His book, Who Are the Jews of India?, was a Finalist for the 2000 National Jewish Book Award and won the 2004 Vak Devi Saraswati Saman Award from India. His co-authored book, The Last Jews of Cochin (1993), was a Nota Bene selection of the Chronicle of Higher Education.

He won the President's Award for Achievement and Excellence, FIU's highest internal honor, in 2001, as well as FIU Faculty Senate Awards for Research (2005) and Service (2001). He was also named “Scholar of the Year” by the University of South Florida in 1990.

He also received statewide award for teaching excellence in 1994, and has been named a “Master Teacher” an unprecedented thirteen times by the Florida Center for Teachers of the Florida Humanities Council. He was appointed Kauffman Professor in Global Entrepreneurship at FIU for the 2009–10 academic year.

==Selected books==
- ' Jews : India – Selected Essays by Nathan Katz.' (New Delhi, Manohar, 2022).
- Indian Jews – An Annotated Bibliography, 1665–2005 (New Delhi, Manohar, 2013).
- Spiritual Journey Home – Eastern Mysticism to the Western Wall (Jersey City, NJ, Ktav Publishing House, 2009).
- Indo-Judaic Studies in the Twenty-First century: A View from the Margin, editor-in-chief/co-author (New York, Palgrave Macmillan, April 2007).
- Kashrut, Caste and Kabbalah: The Religious Life of the Jews of Cochin, with Ellen S. Goldberg (New Delhi, Manohar, 2005).

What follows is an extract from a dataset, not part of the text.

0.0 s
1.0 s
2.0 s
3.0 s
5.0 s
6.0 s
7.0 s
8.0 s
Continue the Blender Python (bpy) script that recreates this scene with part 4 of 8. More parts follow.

- Who Are the Jews of India? (Berkeley, Los Angeles and London, University of California Press, 2000).
- Studies of Indian-Jewish Identity, editor and co-author (New Delhi, Manohar, 1995 [2nd ed., 1999]).

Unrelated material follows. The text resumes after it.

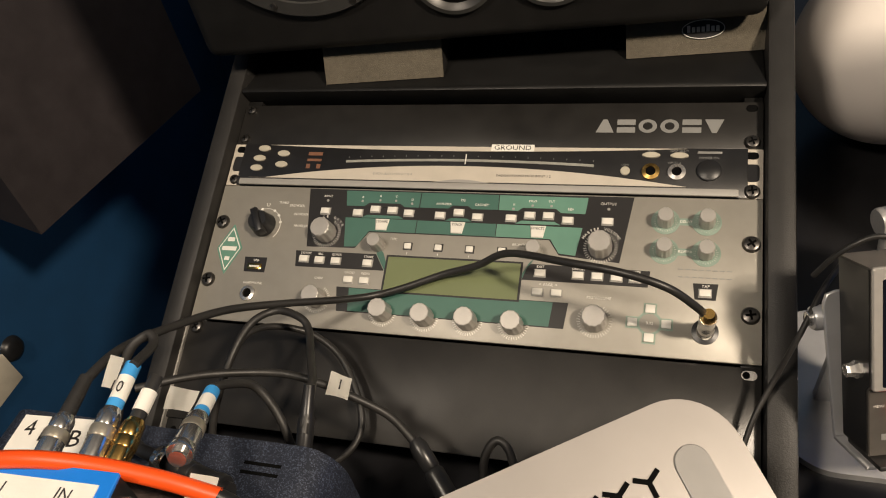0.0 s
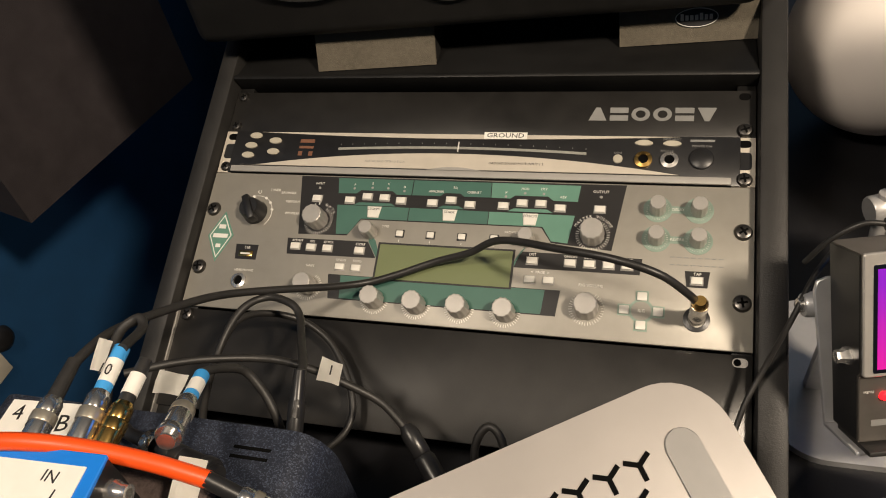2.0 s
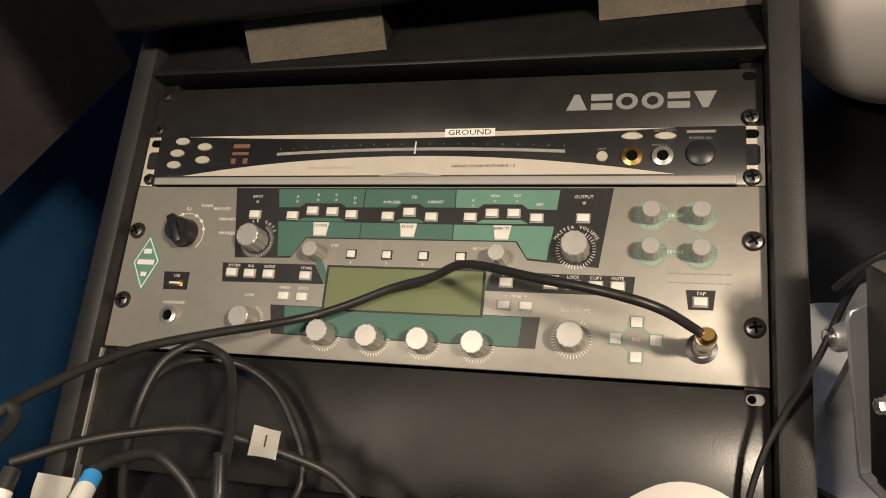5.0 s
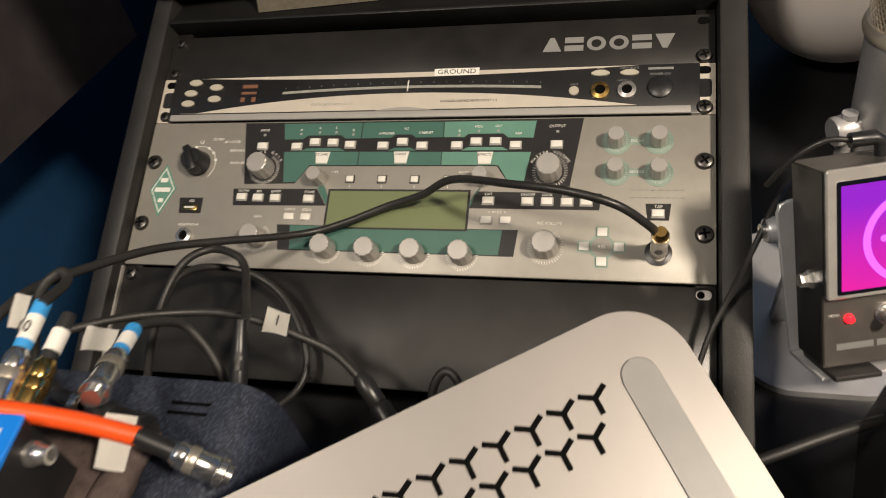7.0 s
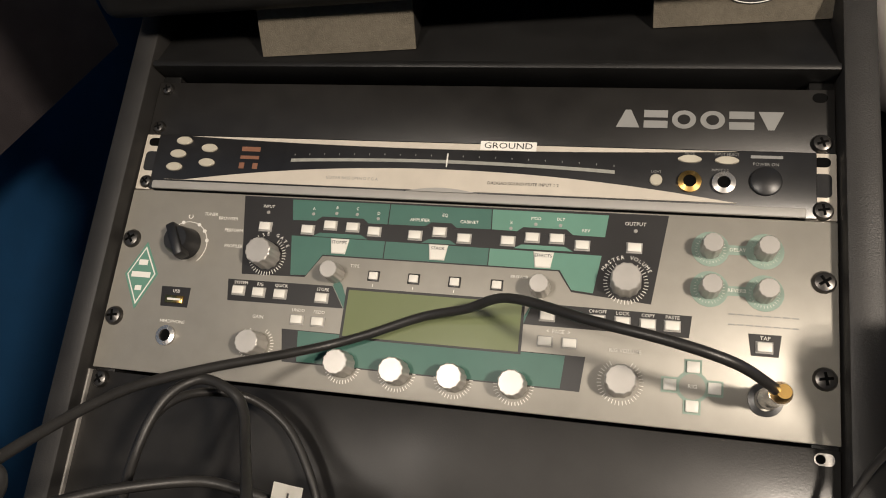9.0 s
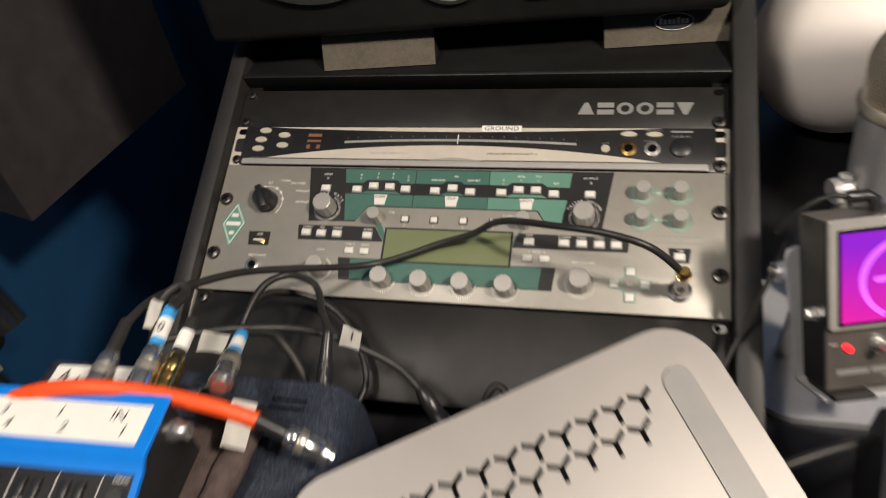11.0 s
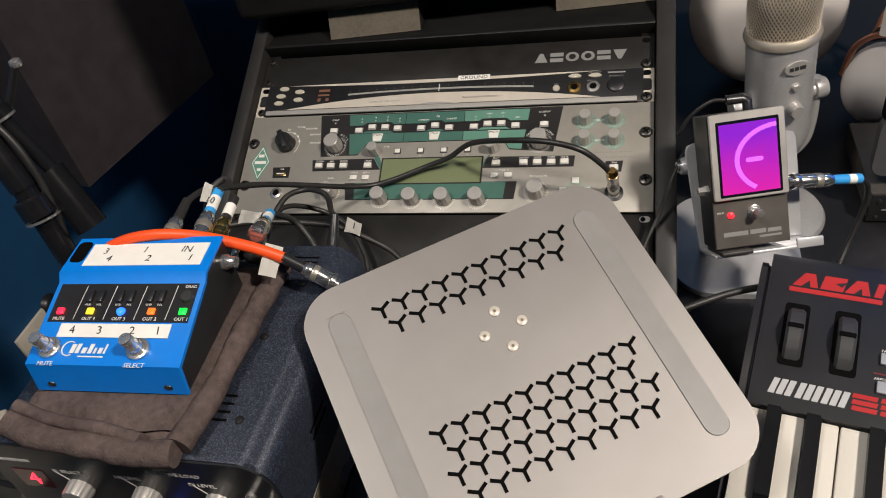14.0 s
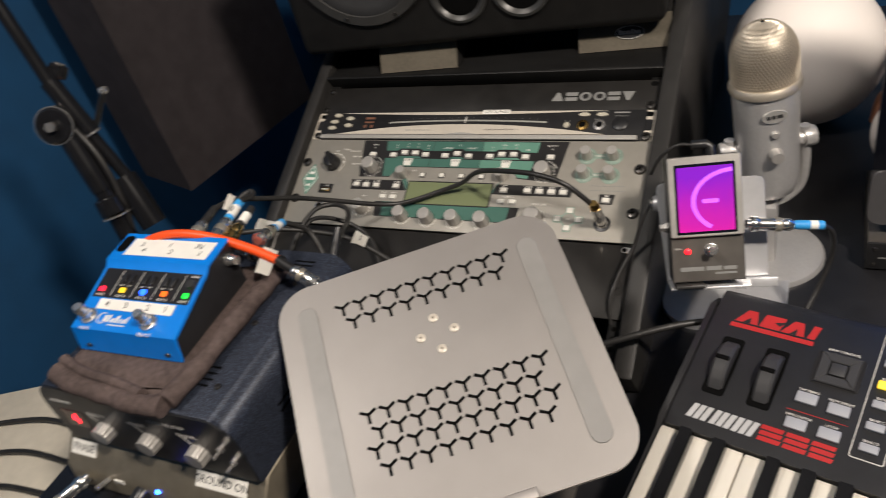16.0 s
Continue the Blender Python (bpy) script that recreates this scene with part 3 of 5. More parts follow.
BIGK, MIDK, SMK = mesh("cap", knob_mesh(0.0098, 0.0165), ALU, 25), mesh("cap", knob_mesh(0.0088, 0.0160), ALU, 25), mesh("cap", knob_mesh(0.0066, 0.0155), ALU, 25)
SMTICKS = mesh("tick_ring", ticks(0.0076, 0.0092, 25, -240, 60, 0.00015), WINK, 0)
TICKS = {"b": mesh("tick_ring", ticks(0.0112, 0.0138, 33, -240, 60), WINK, 0), "m": mesh("tick_ring", ticks(0.0102, 0.0126, 31, -240, 60), WINK, 0)}
for u, v, kind in ((117.0, 88.4, "b"), (360.0, 86.6, "b"), (120.6, 26.5, "m"), (183.6, 19.0, "m"), (220.8, 17.4, "m"), (258.0, 17.0, "m"), (296.2, 16.8, "m"), (360.0, 25.0, "b"),
                   (169.0, 79.0, "s"), (307.6, 79.2, "s"), (409.5, 111.6, "s"), (440.9, 111.8, "s"), (409.5, 86.3, "s"), (440.9, 85.8, "s")):
    k = empty("knob", None)
    k.parent, k.location = amp, (u / 1000, v / 1000, H)
    part("cap", {"b": BIGK, "m": MIDK, "s": SMK}[kind], ALU, k)
    if kind in TICKS:
        part("tick_ring", TICKS[kind], WINK, k)
    elif u > 400:
        part("halo", prism(disc(0, 0, 0.0112), -0.0002, 0.0003), HALO, k)
        part("tick_ring", SMTICKS, WINK, k)
for v in (111.7, 86.0):
    flat("teal_link", [(419, v + 3), (432, v + 3), (432, v - 3), (419, v - 3)], HALO, 0.00025)
dial = empty("rotary_switch", None)
dial.parent, dial.location = amp, (0.0525, 0.0935, H)
part("cap", lathe([(0, 0.015), (0.0085, 0.015), (0.0098, 0.013), (0.0112, 0.002), (0.0118, 0)], 28), BPLAST, dial, "black pointer knob")
part("pointer", box(-0.0035, 0.0035, -0.0135, 0.0115, 0.006, 0.0175, 0.0015), BPLAST, dial, m=pose(0, 0, 0, 0, 0, 28))
part("scale_arc", tube([(0.0165 * math.cos(radians(a)), 0.0165 * math.sin(radians(a)), 0.0002) for a in range(-45, 160, 12)], 0.0003, 6), WINK, dial)
for a in (108, 62, 38, 12):
    part("scale_dot", prism(disc(0.0165 * math.cos(radians(a)), 0.0165 * math.sin(radians(a)), 0.0013, n=12), 0, 0.0006), WINK, dial)
for txt, u, v in (("TUNER", 68, 116.5), ("BROWSER", 82, 114), ("PERFORM", 88, 105.5), ("PROFILER", 90, 94.0)):
    words(txt, 0.0023, WINK, amp, u / 1000, v / 1000, H + 0.0003)
part("power_mark", tube([(0.0522 + 0.0016 * math.cos(radians(a)), 0.1142 + 0.0016 * math.sin(radians(a)), H + 0.0002) for a in range(-230, 51, 20)], 0.0003, 6), WINK, amp)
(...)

- The Last Jews of Cochin: Jewish Identity in Hindu India, with Ellen S. Goldberg. Foreword by Daniel J. Elazar (Columbia, SC, Univ. of 	South Carolina Press, 1993).
- Tampa Bay's Asian-Origin Religious Communities (Tampa, National Conference of Christians and Jews, "A Religious History of Tampa Bay" Research Reports no. 1, 1991).
- Ethnic Conflict in Buddhist Societies: Sri Lanka, Thailand and Burma, co-editor and co-author (London, Frances Pinter Publishers, 1988).
- Buddhist and Western Psychology, editor and co-author. Introduction by Chogyam Trungpa, Rinpoche (Boulder, CO,	 Prajña Press/ Shambhala, 1983).
- Buddhist Images of Human Perfection: The Arahant of the Sutta Pitaka Compared with the Bodhisattva and the Mahasiddha (Delhi, Motilal Banarsidass, 1982; 2nd ed. 1989; 3rd ed. 2004).
- Buddhist and Western Philosophy, editor and co-author. Foreword by the Dalai Lama (New Delhi, Sterling, 1981).
- Tibetan Buddhism (New Haven, CT, Yale Divinity School, Visual Education Series, 1974).
- Afghan Legends: A Textbook in Reading English as a Second Language (Kabul, U.S. Information Service, 1972).